The authenticity of the tape, broadcast by the TV channel, could not be independently verified. The network said it had been sent the voice clip via e-mail from Kabul.
A purported Taleban spokesman quoted by Pakistan-based 'Afghan Islamic Press' (AIP) denied that Omar had issued any new audiotape.
The man, said to be Omar, was purportedly addressing a Taleban military council in the province of Helmand and claimed that his movement still held sway over large parts of Afghanistan. "Losing the capital of Afghanistan does not mean that Taleban have finished," the network's translation quoted him as saying.
Addressing Afghan President Hamid Karzai but not naming him directly, the man said: "If today the American military abandons you, you have no standing.
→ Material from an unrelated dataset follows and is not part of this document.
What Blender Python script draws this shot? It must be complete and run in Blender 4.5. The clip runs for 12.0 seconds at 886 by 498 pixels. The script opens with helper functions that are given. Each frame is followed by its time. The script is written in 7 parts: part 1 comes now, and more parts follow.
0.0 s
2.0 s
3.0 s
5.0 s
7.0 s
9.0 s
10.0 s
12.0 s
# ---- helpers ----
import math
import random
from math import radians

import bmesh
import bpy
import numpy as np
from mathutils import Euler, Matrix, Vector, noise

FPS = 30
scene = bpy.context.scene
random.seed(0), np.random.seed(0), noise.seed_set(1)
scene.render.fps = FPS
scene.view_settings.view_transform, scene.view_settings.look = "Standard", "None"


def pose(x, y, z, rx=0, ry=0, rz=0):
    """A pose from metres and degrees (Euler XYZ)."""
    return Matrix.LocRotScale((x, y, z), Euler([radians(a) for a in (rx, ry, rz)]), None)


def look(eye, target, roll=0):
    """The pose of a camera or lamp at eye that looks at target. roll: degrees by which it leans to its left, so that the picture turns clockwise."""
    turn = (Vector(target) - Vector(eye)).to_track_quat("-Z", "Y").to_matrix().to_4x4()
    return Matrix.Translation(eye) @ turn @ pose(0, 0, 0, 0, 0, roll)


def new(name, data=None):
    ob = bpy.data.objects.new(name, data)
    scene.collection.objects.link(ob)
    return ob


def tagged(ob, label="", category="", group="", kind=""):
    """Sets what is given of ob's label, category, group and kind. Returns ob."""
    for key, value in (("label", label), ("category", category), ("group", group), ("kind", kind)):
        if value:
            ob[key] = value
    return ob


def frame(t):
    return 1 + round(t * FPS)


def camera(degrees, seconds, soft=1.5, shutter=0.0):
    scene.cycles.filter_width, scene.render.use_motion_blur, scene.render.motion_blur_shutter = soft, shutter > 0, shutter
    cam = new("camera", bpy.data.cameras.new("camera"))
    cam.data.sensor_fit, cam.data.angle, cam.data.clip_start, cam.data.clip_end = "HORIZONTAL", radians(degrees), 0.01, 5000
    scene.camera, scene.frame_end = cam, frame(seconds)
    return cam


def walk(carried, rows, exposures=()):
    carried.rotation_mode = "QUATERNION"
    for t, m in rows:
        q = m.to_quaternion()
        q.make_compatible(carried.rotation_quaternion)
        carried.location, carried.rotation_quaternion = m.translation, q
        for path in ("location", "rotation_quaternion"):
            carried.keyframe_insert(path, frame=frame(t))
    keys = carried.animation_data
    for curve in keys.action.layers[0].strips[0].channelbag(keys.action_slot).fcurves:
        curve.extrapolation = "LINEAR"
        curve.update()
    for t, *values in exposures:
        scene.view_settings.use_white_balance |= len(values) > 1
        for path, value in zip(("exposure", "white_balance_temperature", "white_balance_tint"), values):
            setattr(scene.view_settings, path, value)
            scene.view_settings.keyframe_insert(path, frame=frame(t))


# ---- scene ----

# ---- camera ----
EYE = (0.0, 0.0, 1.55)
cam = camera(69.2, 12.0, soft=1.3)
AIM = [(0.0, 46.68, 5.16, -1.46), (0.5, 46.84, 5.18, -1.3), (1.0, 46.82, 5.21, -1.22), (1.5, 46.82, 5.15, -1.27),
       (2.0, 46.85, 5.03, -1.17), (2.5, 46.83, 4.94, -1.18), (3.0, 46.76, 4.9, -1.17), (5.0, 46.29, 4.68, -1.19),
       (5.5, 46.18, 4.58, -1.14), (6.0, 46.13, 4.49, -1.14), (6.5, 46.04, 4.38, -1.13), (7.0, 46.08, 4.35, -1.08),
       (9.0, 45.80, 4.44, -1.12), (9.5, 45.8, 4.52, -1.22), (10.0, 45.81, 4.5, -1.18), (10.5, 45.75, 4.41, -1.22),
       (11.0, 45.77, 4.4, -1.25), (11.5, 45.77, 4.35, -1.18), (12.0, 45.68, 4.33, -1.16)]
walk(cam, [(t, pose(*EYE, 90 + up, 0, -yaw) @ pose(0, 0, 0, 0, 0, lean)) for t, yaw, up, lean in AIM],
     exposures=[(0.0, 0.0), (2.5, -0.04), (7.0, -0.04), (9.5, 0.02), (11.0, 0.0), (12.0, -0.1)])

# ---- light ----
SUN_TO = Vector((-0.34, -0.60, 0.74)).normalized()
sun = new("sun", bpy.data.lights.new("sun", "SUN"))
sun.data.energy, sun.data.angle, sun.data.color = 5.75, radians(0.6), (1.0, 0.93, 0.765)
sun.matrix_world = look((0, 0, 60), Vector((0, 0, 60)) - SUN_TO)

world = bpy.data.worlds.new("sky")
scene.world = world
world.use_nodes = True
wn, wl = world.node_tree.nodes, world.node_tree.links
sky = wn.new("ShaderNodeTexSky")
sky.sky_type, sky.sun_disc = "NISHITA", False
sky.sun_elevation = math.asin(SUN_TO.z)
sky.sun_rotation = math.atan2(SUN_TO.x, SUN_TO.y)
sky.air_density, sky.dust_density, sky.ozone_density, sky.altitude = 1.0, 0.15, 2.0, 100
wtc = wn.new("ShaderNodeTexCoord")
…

Russia's military also came to Afghanistan - remember its fate."
The man said that Afghanistan was a Muslim country where believers were in a majority and outsiders would never be able to impose their ideology there.
"The rulers of Kabul would not be able to run the country with the wisdom of others and, God willing, they would be destroyed," he said.
The purported spokesman of the movement, Mohammed Hanif, told AIP that the audiotape was not genuine.
"I can tell you for sure that no such new audiocassette has been released," it quoted him as saying. "The cassette attributed to him is therefore wrong."
Afghan President Hamid Karzai on Sunday called fugitive Taleban leader Mullah Omar a coward and denied that the resurgent militia was a threat to his government.
In an interview with CNN television, Karzai also called on Pakistan to step up co-operation in the war on terror. Karzai spoke with the "Late Edition" programme following the release of an audiotape by a Pakistani television channel purported to be Mulla Omar. In it, Omar claimed that Taleban fighters controlled much of Afghanistan and that international forces could not solve Afghanistan's problems.
The Afghan leader said if Omar is "really in charge" then "he should show himself up and face the danger that he is causing to hundreds of people, young people in Afghanistan and in Pakistan and not hide the way he's hiding right now.
"It needs guts to do what he is talking about, and he doesn't have that. He only goes about and sends young people to death." Asked whether he was calling Omar a coward, Karzai said "definitely". "He has no opinions in the sense that I'm sure he is not even aware as to what's going on in Afghanistan. I'm sure he's hidden somewhere in a guest house, wherever he is."